-- Begin --
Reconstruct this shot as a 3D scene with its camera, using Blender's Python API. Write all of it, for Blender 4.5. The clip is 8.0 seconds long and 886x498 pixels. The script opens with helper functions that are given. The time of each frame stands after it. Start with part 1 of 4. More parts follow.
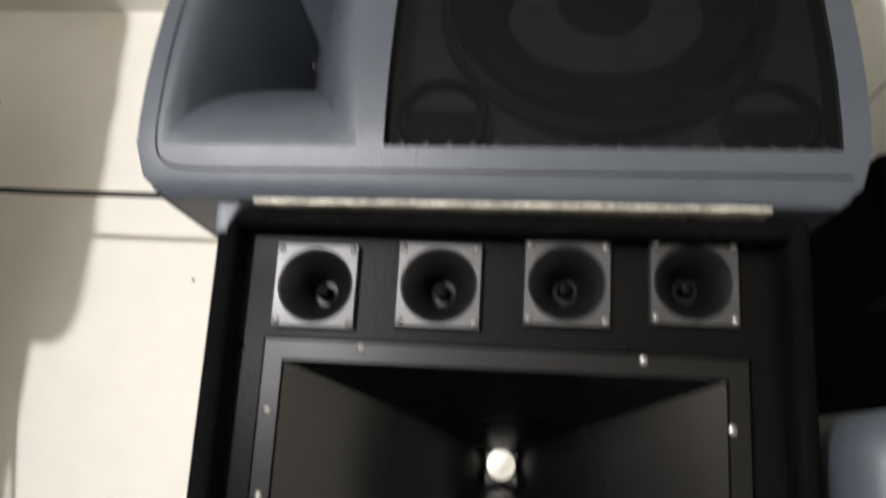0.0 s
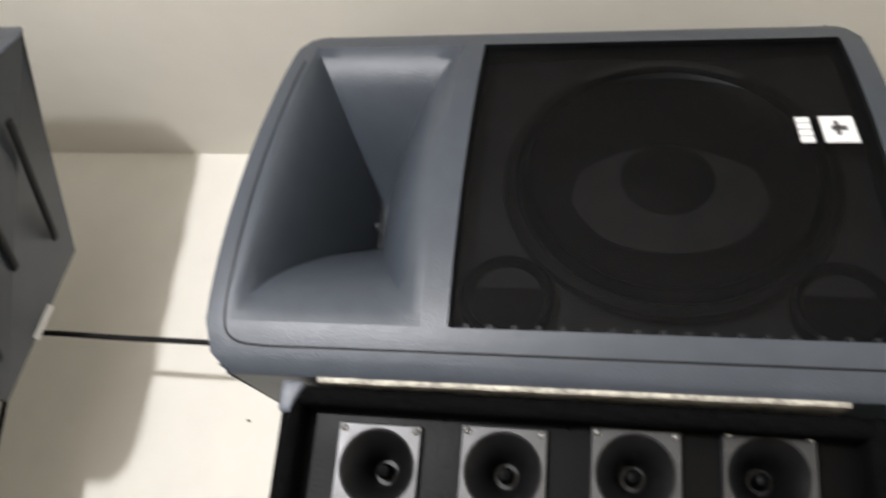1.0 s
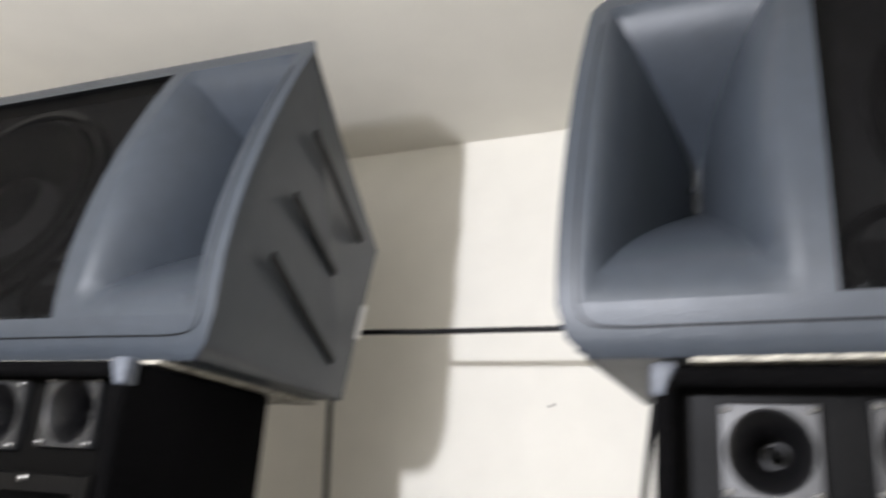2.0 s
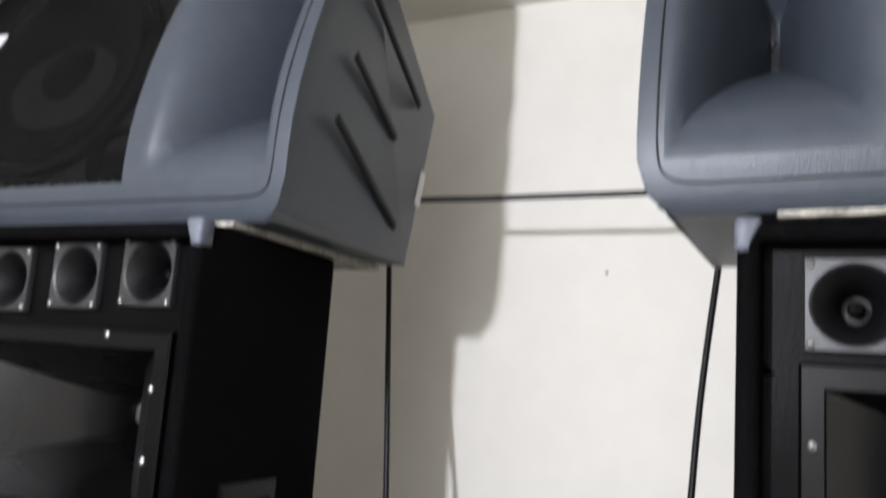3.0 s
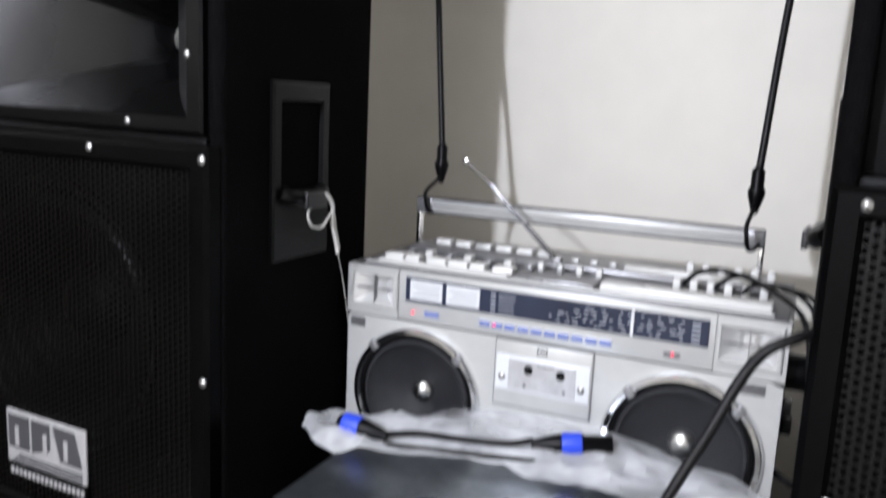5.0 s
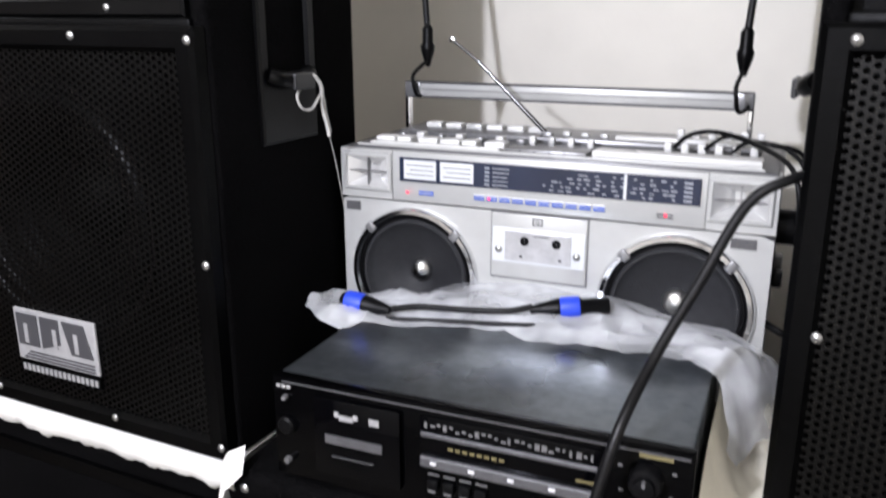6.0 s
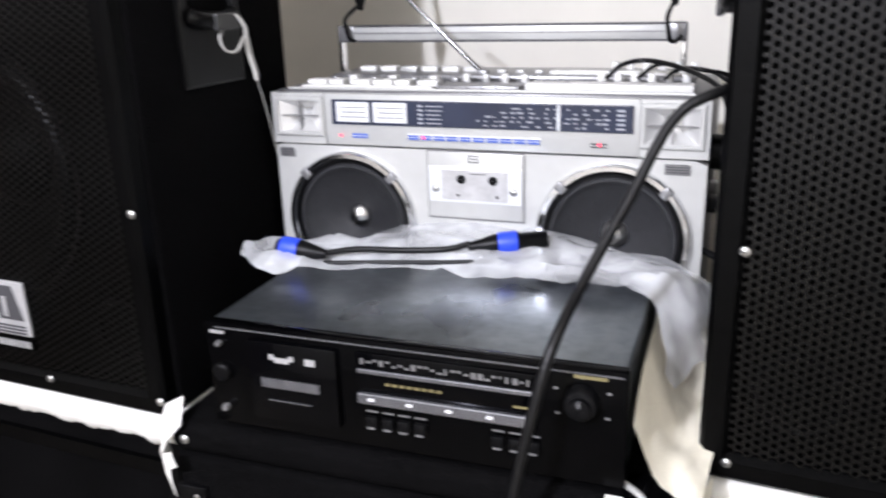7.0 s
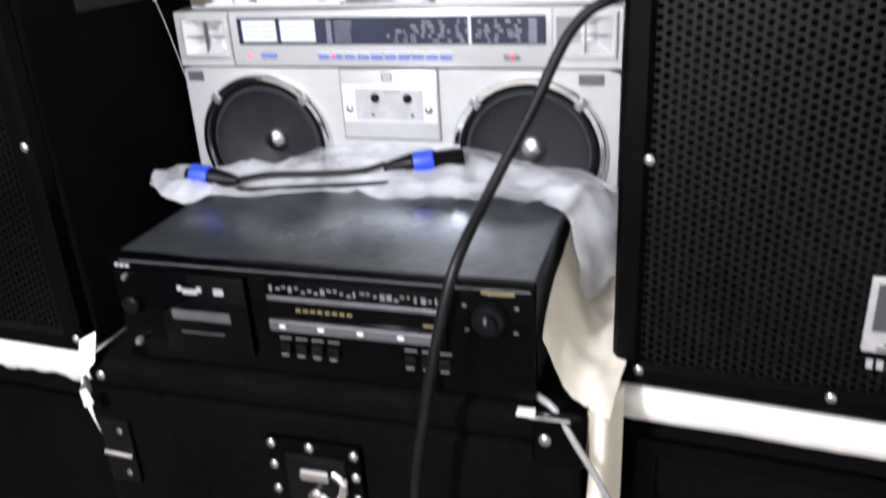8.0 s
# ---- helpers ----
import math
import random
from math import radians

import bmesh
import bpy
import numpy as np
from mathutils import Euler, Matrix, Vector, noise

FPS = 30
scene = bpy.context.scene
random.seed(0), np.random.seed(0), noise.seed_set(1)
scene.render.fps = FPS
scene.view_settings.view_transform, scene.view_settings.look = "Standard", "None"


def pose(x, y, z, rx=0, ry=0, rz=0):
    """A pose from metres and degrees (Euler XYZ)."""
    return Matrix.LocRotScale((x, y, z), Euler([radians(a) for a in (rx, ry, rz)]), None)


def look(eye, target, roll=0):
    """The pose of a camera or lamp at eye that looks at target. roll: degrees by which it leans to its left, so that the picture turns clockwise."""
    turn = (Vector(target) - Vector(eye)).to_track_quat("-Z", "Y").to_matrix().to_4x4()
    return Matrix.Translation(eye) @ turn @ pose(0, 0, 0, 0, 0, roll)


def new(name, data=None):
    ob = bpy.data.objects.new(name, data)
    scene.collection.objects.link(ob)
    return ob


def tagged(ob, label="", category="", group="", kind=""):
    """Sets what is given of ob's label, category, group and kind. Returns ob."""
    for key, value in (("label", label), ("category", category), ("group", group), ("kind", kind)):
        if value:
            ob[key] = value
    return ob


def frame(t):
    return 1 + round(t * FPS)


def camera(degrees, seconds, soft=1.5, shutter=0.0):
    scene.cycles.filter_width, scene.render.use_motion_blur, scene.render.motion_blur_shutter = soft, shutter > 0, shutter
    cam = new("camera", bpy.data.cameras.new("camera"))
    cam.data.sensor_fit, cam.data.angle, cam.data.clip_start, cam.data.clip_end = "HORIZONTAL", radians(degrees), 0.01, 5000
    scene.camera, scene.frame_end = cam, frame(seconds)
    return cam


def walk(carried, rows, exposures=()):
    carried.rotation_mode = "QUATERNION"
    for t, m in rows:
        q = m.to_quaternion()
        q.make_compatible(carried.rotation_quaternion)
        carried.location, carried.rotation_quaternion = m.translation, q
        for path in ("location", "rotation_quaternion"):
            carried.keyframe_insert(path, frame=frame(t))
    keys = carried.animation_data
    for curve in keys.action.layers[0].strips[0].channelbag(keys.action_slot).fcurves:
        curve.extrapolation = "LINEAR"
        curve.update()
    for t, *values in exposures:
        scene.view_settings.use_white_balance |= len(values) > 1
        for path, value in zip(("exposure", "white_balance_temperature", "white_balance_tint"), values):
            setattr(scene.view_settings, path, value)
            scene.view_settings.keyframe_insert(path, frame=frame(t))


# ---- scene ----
cam = camera(57.1, 8.0, soft=2.0, shutter=0.9)
PATH = [
    (0, (0.248, 0.148, 1.547), (0.038, 2.083, 2.007), 3.3),
    (0.5, (0.249, 0.127, 1.606), (-0.014, 2.02, 2.199), 4.8),
    (1, (0.229, 0.124, 1.627), (-0.107, 1.972, 2.315), 5.2),
    (1.5, (0.188, 0.135, 1.644), (-0.335, 1.937, 2.336), 5.9),
    (2, (0.078, 0.138, 1.632), (-0.757, 1.854, 2.231), 4.0),
    (2.2, (0.052, 0.126, 1.629), (-0.831, 1.83, 2.191), 3.7),
    (3.3, (0.024, 0.133, 1.584), (-0.894, 1.901, 1.764), 3.7),
    (3.5, (0.017, 0.14, 1.563), (-0.908, 1.911, 1.649), 3.3),
    (4, (-0.001, 0.166, 1.512), (-0.909, 1.944, 1.395), 3.7),
    (4.5, (-0.015, 0.176, 1.478), (-0.946, 1.935, 1.276), 2.9),
    (5, (-0.032, 0.189, 1.441), (-0.977, 1.916, 1.089), 2.7),
    (6.5, (-0.019, 0.163, 1.379), (-0.881, 1.864, 0.776), -1.4),
    (7, (0.0, 0.186, 1.357), (-0.807, 1.904, 0.729), -1.8),
    (7.5, (0.03, 0.219, 1.351), (-0.714, 1.949, 0.675), -2.3),
    (8, (0.042, 0.217, 1.347), (-0.658, 1.908, 0.539), -3.3),
]
walk(cam, [(t, look(eye, target, roll)) for t, eye, target, roll in PATH],
     [(0.0, 0.1, 6750, 16), (1.2, 0.1, 6600, 16), (2.0, 0.05, 6350, 17), (3.3, -0.1, 6150, 18), (5.2, -0.15, 6050, 19), (6.5, 0.1, 6150, 21), (7.5, 0.22, 6100, 21), (8.0, 0.15, 6100, 21)])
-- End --
> [EXERCISE GOAL] Copy out each line of the data where the string "keys" appears.

> [RESPONSE TO THE TASK]
    keys = carried.animation_data
    for curve in keys.action.layers[0].strips[0].channelbag(keys.action_slot).fcurves:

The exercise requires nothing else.